Do you think you have additional capacity to raise more capital under these debentures today if you wanted to?

Dinesh Sharma

There is additional capacity. But right now, we’re not looking into that, Jason.

Jason Senensky

Okay. Just my other question is a small one. In the quarterly presentation, you gave the headcount numbers for the company. I think this quarter, it was 366. And last quarter, it was 390. I know you mentioned, I think, adding 22 people in R&D. So outside the R&D — I don’t know if that was a misprint, but outside the R&D organization, it seems like there was a pretty significant decline. Can you give some color on what was going on there?

John Giere

Yes. We had a historical outsourced support augmentation group, which we’ve bought part of that in-house and eliminated through, frankly, some automation. So when that contract came up, we did not renew it.
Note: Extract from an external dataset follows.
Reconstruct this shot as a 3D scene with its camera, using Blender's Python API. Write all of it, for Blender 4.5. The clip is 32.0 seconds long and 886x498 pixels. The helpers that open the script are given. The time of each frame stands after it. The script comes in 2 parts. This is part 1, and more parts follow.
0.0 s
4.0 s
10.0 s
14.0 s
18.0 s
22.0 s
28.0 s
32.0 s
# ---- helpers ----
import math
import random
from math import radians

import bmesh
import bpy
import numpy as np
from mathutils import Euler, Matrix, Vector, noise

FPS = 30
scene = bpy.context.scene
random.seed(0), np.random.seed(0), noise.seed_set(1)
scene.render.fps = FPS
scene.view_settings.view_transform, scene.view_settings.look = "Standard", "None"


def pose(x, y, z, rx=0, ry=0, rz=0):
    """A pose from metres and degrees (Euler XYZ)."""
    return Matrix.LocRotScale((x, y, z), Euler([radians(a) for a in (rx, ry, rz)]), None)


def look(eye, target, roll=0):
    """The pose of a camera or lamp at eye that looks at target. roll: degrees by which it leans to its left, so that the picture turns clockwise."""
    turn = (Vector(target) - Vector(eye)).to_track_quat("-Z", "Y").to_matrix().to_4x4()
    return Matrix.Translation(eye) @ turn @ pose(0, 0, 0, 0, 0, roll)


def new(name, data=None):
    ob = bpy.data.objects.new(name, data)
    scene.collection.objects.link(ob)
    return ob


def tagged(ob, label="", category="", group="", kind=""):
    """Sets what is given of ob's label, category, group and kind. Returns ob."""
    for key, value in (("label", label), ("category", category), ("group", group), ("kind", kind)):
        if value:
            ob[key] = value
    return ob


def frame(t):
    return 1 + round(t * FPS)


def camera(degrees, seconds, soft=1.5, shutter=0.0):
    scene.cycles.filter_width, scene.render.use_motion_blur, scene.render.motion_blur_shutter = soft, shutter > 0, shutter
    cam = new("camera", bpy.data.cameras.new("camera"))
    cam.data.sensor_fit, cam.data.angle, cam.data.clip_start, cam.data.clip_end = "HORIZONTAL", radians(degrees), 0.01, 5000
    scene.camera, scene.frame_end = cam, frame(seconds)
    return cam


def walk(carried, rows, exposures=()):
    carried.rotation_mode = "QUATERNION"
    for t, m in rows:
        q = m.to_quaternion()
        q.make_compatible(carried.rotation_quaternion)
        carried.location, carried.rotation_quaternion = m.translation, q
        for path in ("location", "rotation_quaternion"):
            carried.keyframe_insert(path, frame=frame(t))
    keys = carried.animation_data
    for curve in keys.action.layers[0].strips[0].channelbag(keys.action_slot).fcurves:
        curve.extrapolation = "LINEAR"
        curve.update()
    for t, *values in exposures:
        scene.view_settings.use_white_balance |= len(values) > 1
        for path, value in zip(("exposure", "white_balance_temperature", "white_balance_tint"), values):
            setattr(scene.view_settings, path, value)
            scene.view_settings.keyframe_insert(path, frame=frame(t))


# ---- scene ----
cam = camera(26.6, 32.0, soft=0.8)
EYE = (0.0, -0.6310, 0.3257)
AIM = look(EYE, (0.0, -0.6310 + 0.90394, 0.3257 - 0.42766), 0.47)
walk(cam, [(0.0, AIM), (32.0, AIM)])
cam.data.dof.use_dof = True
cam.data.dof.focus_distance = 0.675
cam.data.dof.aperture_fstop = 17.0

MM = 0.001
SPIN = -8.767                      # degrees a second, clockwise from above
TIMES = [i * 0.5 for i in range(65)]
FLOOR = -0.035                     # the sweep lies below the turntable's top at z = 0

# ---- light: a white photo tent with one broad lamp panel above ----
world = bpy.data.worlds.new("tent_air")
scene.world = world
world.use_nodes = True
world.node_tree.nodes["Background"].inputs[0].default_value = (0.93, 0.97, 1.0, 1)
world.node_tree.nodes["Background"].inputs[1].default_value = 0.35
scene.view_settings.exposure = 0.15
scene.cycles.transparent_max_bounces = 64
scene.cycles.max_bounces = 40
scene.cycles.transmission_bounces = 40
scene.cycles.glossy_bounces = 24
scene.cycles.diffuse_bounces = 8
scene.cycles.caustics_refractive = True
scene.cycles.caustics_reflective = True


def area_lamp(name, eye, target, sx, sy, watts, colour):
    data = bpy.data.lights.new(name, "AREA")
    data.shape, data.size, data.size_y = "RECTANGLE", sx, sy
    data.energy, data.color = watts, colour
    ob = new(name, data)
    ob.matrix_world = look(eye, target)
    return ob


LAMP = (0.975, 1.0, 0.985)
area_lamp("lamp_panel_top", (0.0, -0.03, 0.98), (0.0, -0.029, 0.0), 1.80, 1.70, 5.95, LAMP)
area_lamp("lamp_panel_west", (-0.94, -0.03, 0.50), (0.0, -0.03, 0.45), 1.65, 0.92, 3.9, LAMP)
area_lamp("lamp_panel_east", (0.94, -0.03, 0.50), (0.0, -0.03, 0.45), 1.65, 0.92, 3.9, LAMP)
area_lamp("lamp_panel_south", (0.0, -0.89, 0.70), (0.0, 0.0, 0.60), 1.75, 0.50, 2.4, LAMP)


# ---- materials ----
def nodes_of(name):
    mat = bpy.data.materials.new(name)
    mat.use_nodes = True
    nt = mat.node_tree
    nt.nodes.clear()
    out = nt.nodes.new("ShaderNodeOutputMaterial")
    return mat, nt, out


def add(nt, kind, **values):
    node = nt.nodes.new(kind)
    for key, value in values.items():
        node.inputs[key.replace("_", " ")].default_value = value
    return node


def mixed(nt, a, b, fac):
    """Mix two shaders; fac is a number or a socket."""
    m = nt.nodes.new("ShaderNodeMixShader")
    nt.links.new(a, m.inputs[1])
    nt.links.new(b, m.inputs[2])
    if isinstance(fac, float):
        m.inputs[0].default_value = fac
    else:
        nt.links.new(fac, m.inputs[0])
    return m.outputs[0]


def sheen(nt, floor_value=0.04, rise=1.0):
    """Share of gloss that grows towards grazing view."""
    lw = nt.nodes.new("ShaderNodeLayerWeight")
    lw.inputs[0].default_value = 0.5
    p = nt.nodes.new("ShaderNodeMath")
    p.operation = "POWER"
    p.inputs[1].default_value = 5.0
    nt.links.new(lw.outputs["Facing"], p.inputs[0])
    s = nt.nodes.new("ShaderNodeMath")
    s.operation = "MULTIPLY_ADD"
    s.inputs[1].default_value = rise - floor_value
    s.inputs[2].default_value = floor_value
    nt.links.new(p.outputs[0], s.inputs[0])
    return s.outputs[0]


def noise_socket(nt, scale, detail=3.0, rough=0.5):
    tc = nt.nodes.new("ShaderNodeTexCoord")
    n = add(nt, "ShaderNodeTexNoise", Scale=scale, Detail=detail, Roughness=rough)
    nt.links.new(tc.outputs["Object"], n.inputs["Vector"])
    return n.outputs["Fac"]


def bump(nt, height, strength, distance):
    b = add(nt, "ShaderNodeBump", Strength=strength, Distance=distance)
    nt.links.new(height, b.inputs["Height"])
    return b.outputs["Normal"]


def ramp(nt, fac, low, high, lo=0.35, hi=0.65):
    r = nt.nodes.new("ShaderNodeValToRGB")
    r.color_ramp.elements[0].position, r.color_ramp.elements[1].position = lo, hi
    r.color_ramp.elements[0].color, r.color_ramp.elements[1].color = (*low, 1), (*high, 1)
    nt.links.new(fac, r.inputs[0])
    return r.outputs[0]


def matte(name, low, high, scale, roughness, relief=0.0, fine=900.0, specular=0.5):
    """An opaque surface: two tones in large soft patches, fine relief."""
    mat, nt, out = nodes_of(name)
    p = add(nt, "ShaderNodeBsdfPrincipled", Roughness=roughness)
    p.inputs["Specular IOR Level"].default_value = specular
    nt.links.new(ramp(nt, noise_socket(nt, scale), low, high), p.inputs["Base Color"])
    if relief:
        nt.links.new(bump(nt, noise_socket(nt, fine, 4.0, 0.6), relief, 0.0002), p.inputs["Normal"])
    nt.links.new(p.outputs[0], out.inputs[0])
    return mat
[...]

It was a third-party support group.

Jason Senensky

Was that a crossover at DevFactory, John, or something else?

John Giere

No, it was something else. It was predating that. It was a support augmentation that the company had used to augment some of its global support services.

Operator

As we have no further questions, I would like to turn the call back over to Mr. Ali Mahdavi for any additional or closing remarks.

Ali Mahdavi

Thank you. Once again, on behalf of the Optiva management team, we’d like to thank you for joining us today. Apologies for the technical glitch that we had. Should you have any further questions or follow-ups, feel free to send me an e-mail. And we look forward to speaking to you again on our third quarter conference call. That concludes today’s call. I’ll pass it back to the operator to close things off.

Operator

Thank you, sir. Ladies and gentlemen, that will conclude today’s conference call. Thank you for your participation. You may now disconnect.